RECORDED DATA

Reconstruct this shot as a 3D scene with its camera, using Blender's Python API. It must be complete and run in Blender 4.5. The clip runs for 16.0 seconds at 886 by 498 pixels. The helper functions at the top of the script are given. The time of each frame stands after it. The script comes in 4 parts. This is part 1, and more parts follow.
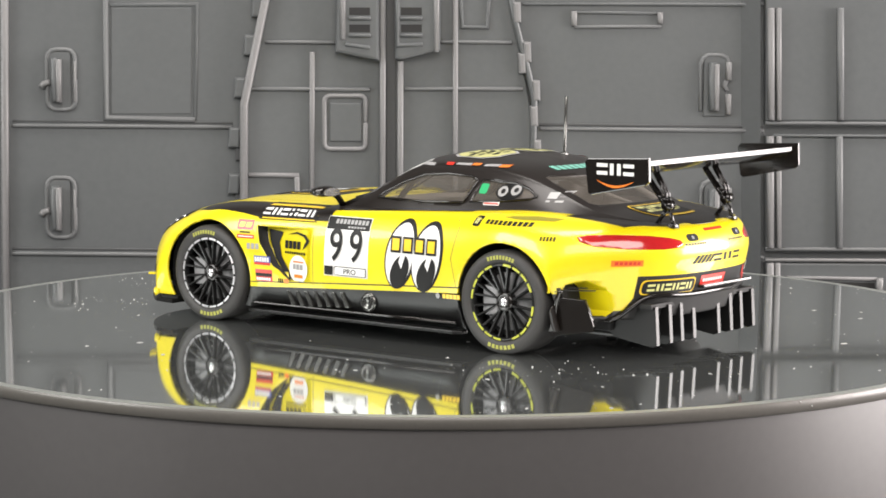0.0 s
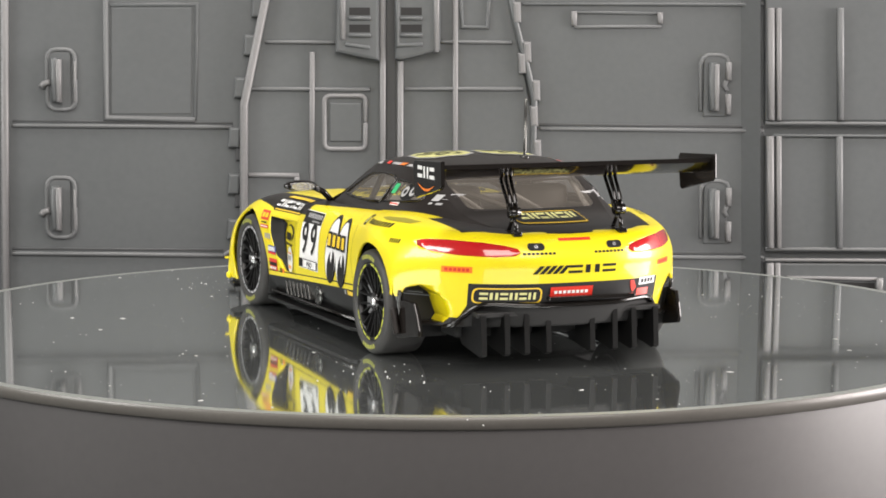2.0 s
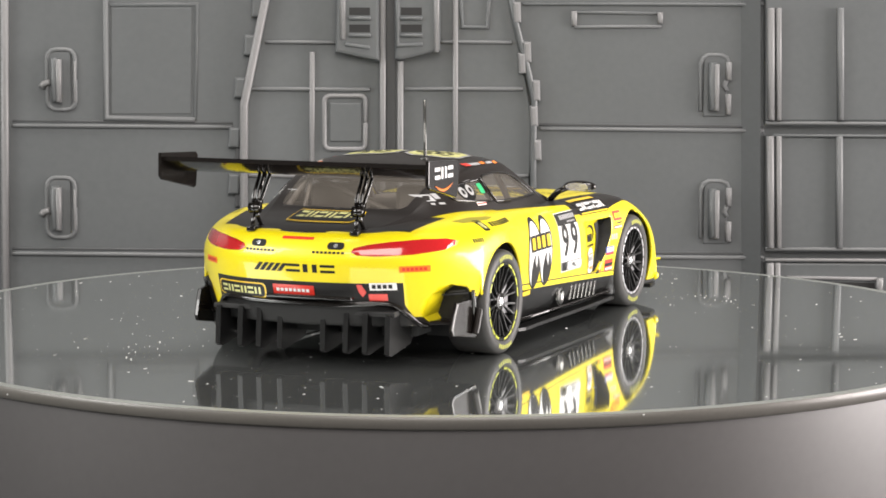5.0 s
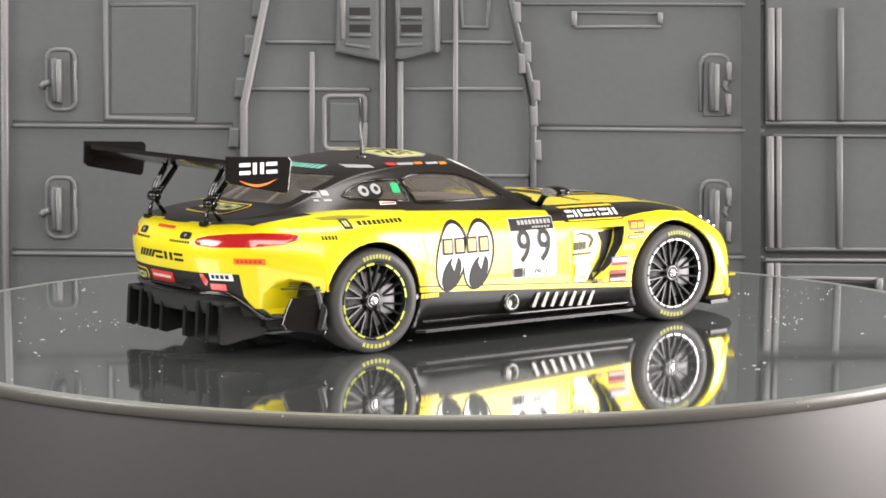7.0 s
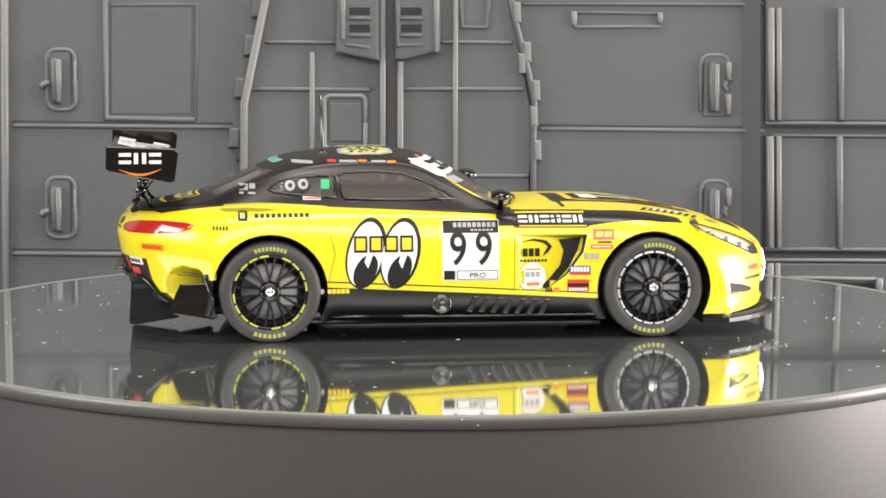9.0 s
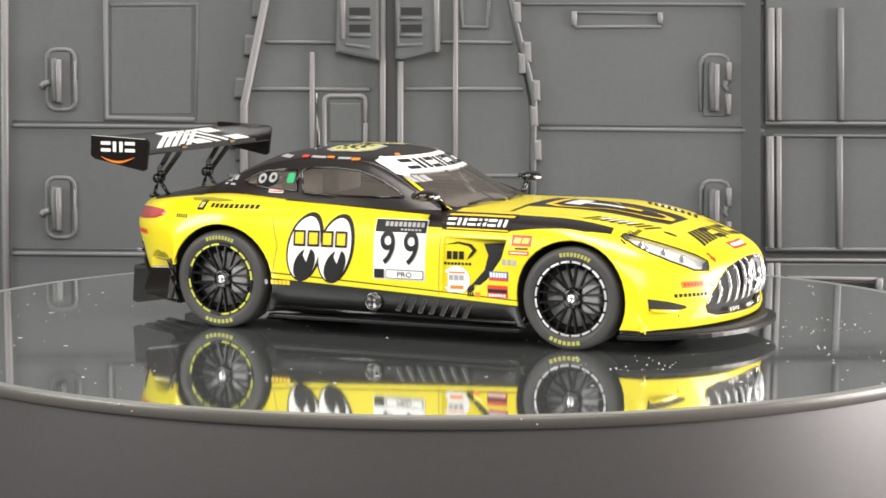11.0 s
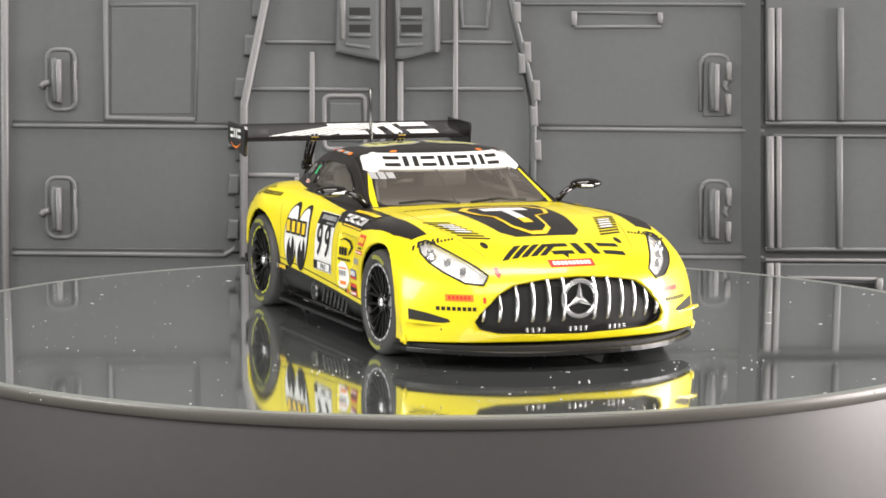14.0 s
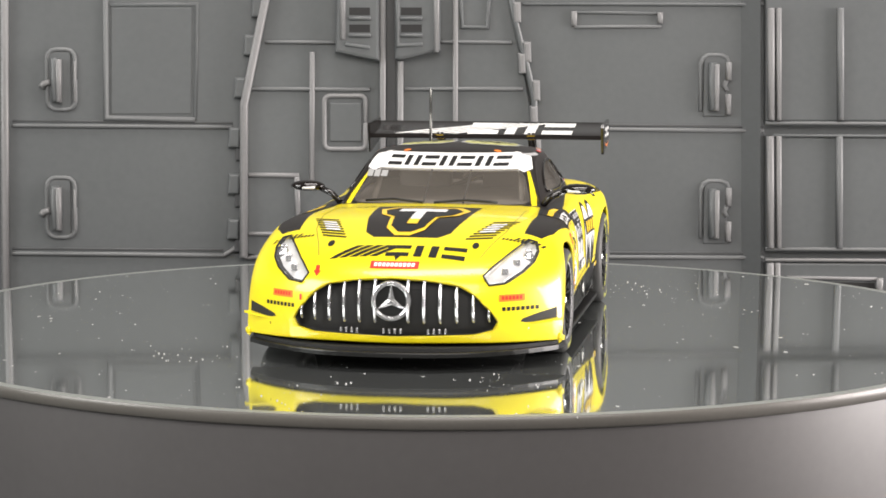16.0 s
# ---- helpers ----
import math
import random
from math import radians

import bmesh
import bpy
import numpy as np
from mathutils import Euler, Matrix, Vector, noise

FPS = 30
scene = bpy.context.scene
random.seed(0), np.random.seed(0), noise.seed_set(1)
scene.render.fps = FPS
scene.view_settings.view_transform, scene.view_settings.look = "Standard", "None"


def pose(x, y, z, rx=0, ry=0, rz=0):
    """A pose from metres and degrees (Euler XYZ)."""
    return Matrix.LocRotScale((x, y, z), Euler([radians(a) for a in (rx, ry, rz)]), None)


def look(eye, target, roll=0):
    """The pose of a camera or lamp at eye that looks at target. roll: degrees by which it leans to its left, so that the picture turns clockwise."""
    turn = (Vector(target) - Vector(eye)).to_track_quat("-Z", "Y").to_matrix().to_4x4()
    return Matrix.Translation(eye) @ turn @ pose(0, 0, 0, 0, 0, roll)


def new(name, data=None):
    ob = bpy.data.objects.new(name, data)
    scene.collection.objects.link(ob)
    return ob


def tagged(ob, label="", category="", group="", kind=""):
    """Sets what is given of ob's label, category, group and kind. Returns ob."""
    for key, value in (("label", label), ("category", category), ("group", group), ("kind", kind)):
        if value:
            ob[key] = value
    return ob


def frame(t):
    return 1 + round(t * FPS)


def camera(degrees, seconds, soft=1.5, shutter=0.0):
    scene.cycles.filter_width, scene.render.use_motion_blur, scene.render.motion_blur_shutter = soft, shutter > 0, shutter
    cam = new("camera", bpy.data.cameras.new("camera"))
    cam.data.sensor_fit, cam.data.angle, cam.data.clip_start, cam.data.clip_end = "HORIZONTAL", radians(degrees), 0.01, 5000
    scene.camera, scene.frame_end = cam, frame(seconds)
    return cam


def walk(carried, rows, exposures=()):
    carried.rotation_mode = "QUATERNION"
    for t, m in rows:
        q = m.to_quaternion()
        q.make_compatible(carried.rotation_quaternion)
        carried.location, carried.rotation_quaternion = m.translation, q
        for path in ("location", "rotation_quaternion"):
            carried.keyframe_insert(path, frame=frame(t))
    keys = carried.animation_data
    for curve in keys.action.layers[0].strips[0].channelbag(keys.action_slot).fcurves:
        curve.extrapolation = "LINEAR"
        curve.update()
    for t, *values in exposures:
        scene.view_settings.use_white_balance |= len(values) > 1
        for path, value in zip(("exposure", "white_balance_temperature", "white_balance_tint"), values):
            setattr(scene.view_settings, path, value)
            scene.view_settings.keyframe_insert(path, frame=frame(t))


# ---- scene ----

GIVEN INSTRUCTION
All of the material above is to be copied exactly, except for its images.

COMPLETED TASK
Reconstruct this shot as a 3D scene with its camera, using Blender's Python API. It must be complete and run in Blender 4.5. The clip runs for 16.0 seconds at 886 by 498 pixels. The helper functions at the top of the script are given. The time of each frame stands after it. The script comes in 4 parts. This is part 1, and more parts follow.
0.0 s
2.0 s
5.0 s
7.0 s
9.0 s
11.0 s
14.0 s
16.0 s
# ---- helpers ----
import math
import random
from math import radians

import bmesh
import bpy
import numpy as np
from mathutils import Euler, Matrix, Vector, noise

FPS = 30
scene = bpy.context.scene
random.seed(0), np.random.seed(0), noise.seed_set(1)
scene.render.fps = FPS
scene.view_settings.view_transform, scene.view_settings.look = "Standard", "None"


def pose(x, y, z, rx=0, ry=0, rz=0):
    """A pose from metres and degrees (Euler XYZ)."""
    return Matrix.LocRotScale((x, y, z), Euler([radians(a) for a in (rx, ry, rz)]), None)


def look(eye, target, roll=0):
    """The pose of a camera or lamp at eye that looks at target. roll: degrees by which it leans to its left, so that the picture turns clockwise."""
    turn = (Vector(target) - Vector(eye)).to_track_quat("-Z", "Y").to_matrix().to_4x4()
    return Matrix.Translation(eye) @ turn @ pose(0, 0, 0, 0, 0, roll)


def new(name, data=None):
    ob = bpy.data.objects.new(name, data)
    scene.collection.objects.link(ob)
    return ob


def tagged(ob, label="", category="", group="", kind=""):
    """Sets what is given of ob's label, category, group and kind. Returns ob."""
    for key, value in (("label", label), ("category", category), ("group", group), ("kind", kind)):
        if value:
            ob[key] = value
    return ob


def frame(t):
    return 1 + round(t * FPS)


def camera(degrees, seconds, soft=1.5, shutter=0.0):
    scene.cycles.filter_width, scene.render.use_motion_blur, scene.render.motion_blur_shutter = soft, shutter > 0, shutter
    cam = new("camera", bpy.data.cameras.new("camera"))
    cam.data.sensor_fit, cam.data.angle, cam.data.clip_start, cam.data.clip_end = "HORIZONTAL", radians(degrees), 0.01, 5000
    scene.camera, scene.frame_end = cam, frame(seconds)
    return cam


def walk(carried, rows, exposures=()):
    carried.rotation_mode = "QUATERNION"
    for t, m in rows:
        q = m.to_quaternion()
        q.make_compatible(carried.rotation_quaternion)
        carried.location, carried.rotation_quaternion = m.translation, q
        for path in ("location", "rotation_quaternion"):
            carried.keyframe_insert(path, frame=frame(t))
    keys = carried.animation_data
    for curve in keys.action.layers[0].strips[0].channelbag(keys.action_slot).fcurves:
        curve.extrapolation = "LINEAR"
        curve.update()
    for t, *values in exposures:
        scene.view_settings.use_white_balance |= len(values) > 1
        for path, value in zip(("exposure", "white_balance_temperature", "white_balance_tint"), values):
            setattr(scene.view_settings, path, value)
            scene.view_settings.keyframe_insert(path, frame=frame(t))


# ---- scene ----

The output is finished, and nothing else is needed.